Distractions are absolute flow breakers. In fact, little things like responding to an email notification can have a more significant impact on our focus than we think. Research shows after getting distracted, it can take anywhere between 15-25 minutes to get back into the swing of things, especially things that are completely unrelated to the task at hand. A couple of these distractions results in significantly lowered productivity.
An obvious fix for this is turning off your notifications and blocking out separate times for responding to texts and email and for getting focused. You can check your texts before you start work, then go offline, then check them again when you grab lunch and then at 4 pm before you finish work.
The world won’t end if you don’t respond to a text within an hour, and 24 hours is the usual professional courtesy extended to email replies – so you’re in the clear there. If that doesn’t allay your concerns, just remember that if something was truly urgent, people would call you! No-one communicates something life-threatening through text message.
Another way to stay focused on the present is daily mindfulness meditation. Short sessions every day are like taking your brain to the gym, training it not to chase distracting thoughts and being aware of what you’re doing in the present. Even simple things like focusing on your breathing and posture can gently bring your mind back to the task at hand.
Lastly, many studies have shown multi-tasking can negatively impact your effectiveness, so make sure you close down all those internet tabs!
3. Set goals
To achieve a flow state, a task must have a clear end-point. This gives you a sense of progress. If you were writing a blog like this one, finishing the blog post would be the goal – and so the paragraphs tumbling by would tell you that you are getting closer to your goal. This ties in with the immediate sense of feedback and gratification that motivates you to keep going.
Working without a lack of clear goals, markers of progress or a tangible endpoint is like putting a ladder up a wall to reach a window without knowing which wall is the right one. Therefore, it’s critical to know exactly what you’re working towards and to have mini-goals along the way to help you measure progress.
4. Forget your fear of failure
Fear and anxiety are some of the biggest hurdles to achieving a flow state.
Taking on a challenge is one of the cornerstones of getting in the zone, and fear of failure prevents people from taking on even moderately challenging tasks. Even if the job is rewarding, research shows people do not attain the same enjoyment from being in a flow state if they show a high level of concern for the possible consequences of doing the job incorrectly.
One way to prevent fear from getting in the way is to have constant feedback on how you’re going. Just as having mini-goals helps you measure progress, getting immediate feedback from your work also ensures you’re doing things right and that you’re on the right track.
5. Block out stimuli
Whacking on a pair of headphones and diving into your favourite playlist is an excellent way to drown out the outside world and knuckle down. But it’s actually a bit more complicated than that.
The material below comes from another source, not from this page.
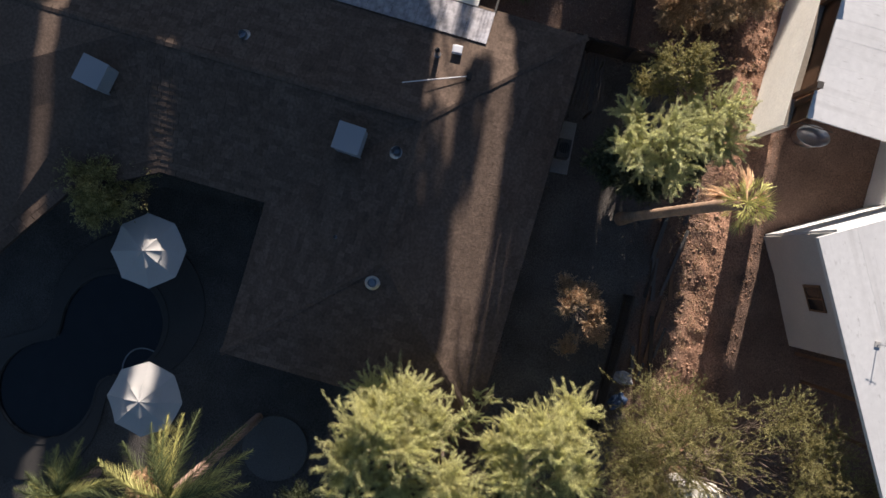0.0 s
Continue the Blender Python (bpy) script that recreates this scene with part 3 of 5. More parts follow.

Countless studies have been done on the effect music has on our concentration. Music with lyrics can be incredibly distracting, especially if you’re trying to learn something new, and listening to songs you’re not too familiar with can also mean you’ll tuning in to hear what comes next. Some studies have shown that even listening to your most preferred genre of music can lower your performance.
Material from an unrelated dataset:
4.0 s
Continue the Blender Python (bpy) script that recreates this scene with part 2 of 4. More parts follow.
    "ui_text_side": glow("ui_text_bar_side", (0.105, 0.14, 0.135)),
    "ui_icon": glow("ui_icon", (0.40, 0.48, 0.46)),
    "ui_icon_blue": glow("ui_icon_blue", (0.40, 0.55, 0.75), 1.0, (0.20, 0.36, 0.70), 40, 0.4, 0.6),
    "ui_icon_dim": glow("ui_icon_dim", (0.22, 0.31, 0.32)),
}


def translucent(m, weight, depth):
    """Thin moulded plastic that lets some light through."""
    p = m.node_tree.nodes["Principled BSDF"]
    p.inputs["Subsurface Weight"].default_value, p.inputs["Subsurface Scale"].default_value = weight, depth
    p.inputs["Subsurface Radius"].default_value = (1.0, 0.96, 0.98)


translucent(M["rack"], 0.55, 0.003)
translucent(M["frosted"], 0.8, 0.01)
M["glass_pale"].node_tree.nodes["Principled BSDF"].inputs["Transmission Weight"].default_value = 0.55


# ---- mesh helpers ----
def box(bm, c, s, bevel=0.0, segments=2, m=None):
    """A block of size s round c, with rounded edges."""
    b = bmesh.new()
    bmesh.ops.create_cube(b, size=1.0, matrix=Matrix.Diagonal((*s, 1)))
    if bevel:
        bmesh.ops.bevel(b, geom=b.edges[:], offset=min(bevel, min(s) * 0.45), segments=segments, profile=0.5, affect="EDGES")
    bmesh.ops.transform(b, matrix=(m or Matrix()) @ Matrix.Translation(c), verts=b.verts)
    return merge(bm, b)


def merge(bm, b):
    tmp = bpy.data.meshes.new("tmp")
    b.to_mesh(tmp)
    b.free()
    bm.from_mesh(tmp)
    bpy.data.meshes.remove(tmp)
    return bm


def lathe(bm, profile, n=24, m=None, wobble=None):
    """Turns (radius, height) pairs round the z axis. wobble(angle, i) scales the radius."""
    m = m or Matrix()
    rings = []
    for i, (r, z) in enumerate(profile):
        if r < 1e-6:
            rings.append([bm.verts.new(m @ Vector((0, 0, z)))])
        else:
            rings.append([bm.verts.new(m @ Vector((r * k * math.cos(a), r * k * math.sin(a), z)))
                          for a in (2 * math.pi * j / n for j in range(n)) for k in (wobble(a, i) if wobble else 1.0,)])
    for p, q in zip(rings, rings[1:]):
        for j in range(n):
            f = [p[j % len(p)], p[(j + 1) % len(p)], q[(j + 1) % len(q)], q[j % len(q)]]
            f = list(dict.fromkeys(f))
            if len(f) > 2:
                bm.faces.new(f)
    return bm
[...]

Confused as to what to listen to, or whether to listen to something at all?
It all heavily depends on your own personality, your surroundings and a number of other factors, however, papers have shown repetitive ambient sounds, such as binaural beats, can have a positive influence on your brain activity – relieving stress and helping you synchronise your thoughts. If you don’t have access to binaural beats (we love Brain.fm!), then putting one song on repeat can help you get into the zone.
Keep in mind, that music tends to only be the best option if you’re already in a noisy environment like a cafe or an office. If you’re by yourself, silence is probably best.
These are just five ways to help you achieve the flow state but it’s best to take note of what works for you. Where are you when you’re most engrossed in your work? What time is it? What are you working on? Take note of your behaviour and patterns will start to emerge.
Here at The Institute of Code, we’re huge believers in creating a flow state to create the best working and learning environment. Not only does it help you get things done, it helps you build a stronger, more meaningful connection with your work. And what could be better than that?